Since around 2005 this slogan has become somewhat of a trademark in describing a United States Marine. It was popularized by then Lieutenant General James N. Mattis when he took command of the Marine Corps Combat Development Command but the actual quote itself is somewhat of a bastardization. It goes back to the days of Ancient Rome when one L. Cornelius Sulla Felix, a general and dictator at the time had the following words engraved on his epitaph.
"No friend ever served me, and no enemy ever wronged me, whom I have not repaid in full."
General Mattis soon found himself in a bit of hot water when upon being interviewed during the command ceremony had this to say.
“You go into Afghanistan, you got guys who slap women around for five years because they didn't wear a veil. You know, guys like that ain't got no manhood left anyway. So it's a hell of a lot of fun to shoot them. Actually, it's a lot of fun to fight. You know, it's a hell of a hoot. It's fun to shoot some people. I'll be right upfront with you, I like brawling."

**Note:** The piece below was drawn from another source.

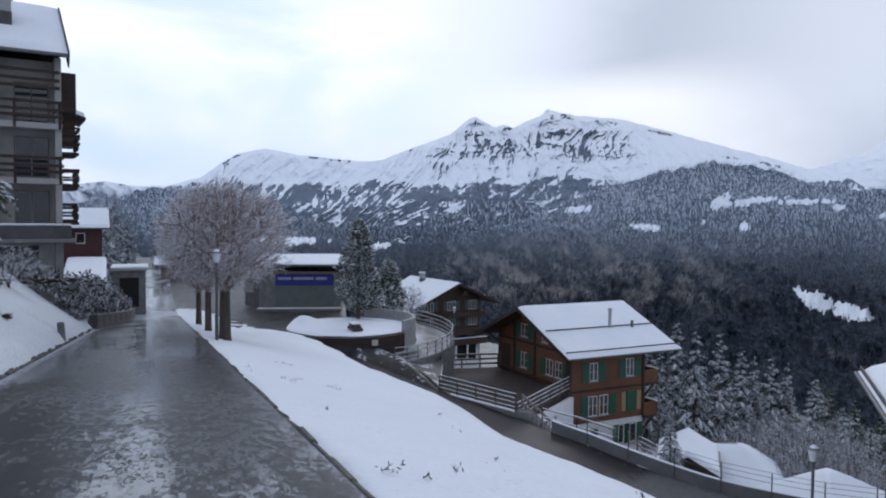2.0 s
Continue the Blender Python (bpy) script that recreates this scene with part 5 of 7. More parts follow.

I’m not gonna try and describe the quote in civilian terms because I feel that would be fruitless. On the battlefield though, I believe it should be read in a different context.
No better friend...
I’m very far removed from my days back in the suck but I’ll be damned if I still can’t recall the vast majority of people I’d served with. I’ve got a bunch of old photo’s stuck together in albums that never fail to bring a smile to my face whenever I take a trip down memory lane. God, we looked so young then. Maybe it was the cockiness or arrogance of youth that was etched in our faces. We looked and felt invincible.
Much to my detriment, I never stayed in touch too long with my former comrades but I often find myself wondering how their lives turned out. I hope they think the same of me from time to time.
One strange thing did happen though. I think I was out for about 20 years or so and was travelling on a business trip to Boston. I was sitting there at the bar nursing a few beers and I couldn’t pry my face away from this guy and his wife who were seated at a table. We kept exchanging furtive glances at each other until finally it dawned on me who I thought it was. I mustered up the nerve to go over to them and extended my hand and with a curious tone to my voice asked him if he was “Buzz”.
A smile crossed his face and he said something like “It was Buzz then but it’s Bill now. Borgo?”
Naturally drinks were flowing the rest of the evening as we caught up on recent events and bullshitted our way through some sordid tales we had at various ports of call during our time together.
We left with a promise to stay in touch.
It never happened.
No worse enemy…
I can’t be 100% positive but I’m pretty certain I woulda died for those guys back then and I think they woulda done the same for me. I can’t speak for other units or other branches of the service when it comes to bonding and loyalty but I’m pretty sure that besides my kids, I’ve never felt that way towards another single person or group of people in my life. We sweat, we bled, we laughed, and we cried together and if one person was hurting God have mercy on the soul of the person that caused that hurt.
The recent events in the news that depict Marines urinating on dead bodies in Afghanistan comes as a big disappointment. Even though I don’t know what went on to prompt that kind of behavior, I probably don’t want to. Those guys, if found guilty will most likely face a court martial and be drummed out of the Corps with a dishonorable discharge hanging around their necks for the rest of their lives.
Maybe that old saying is true, sometimes you are your own worst enemy.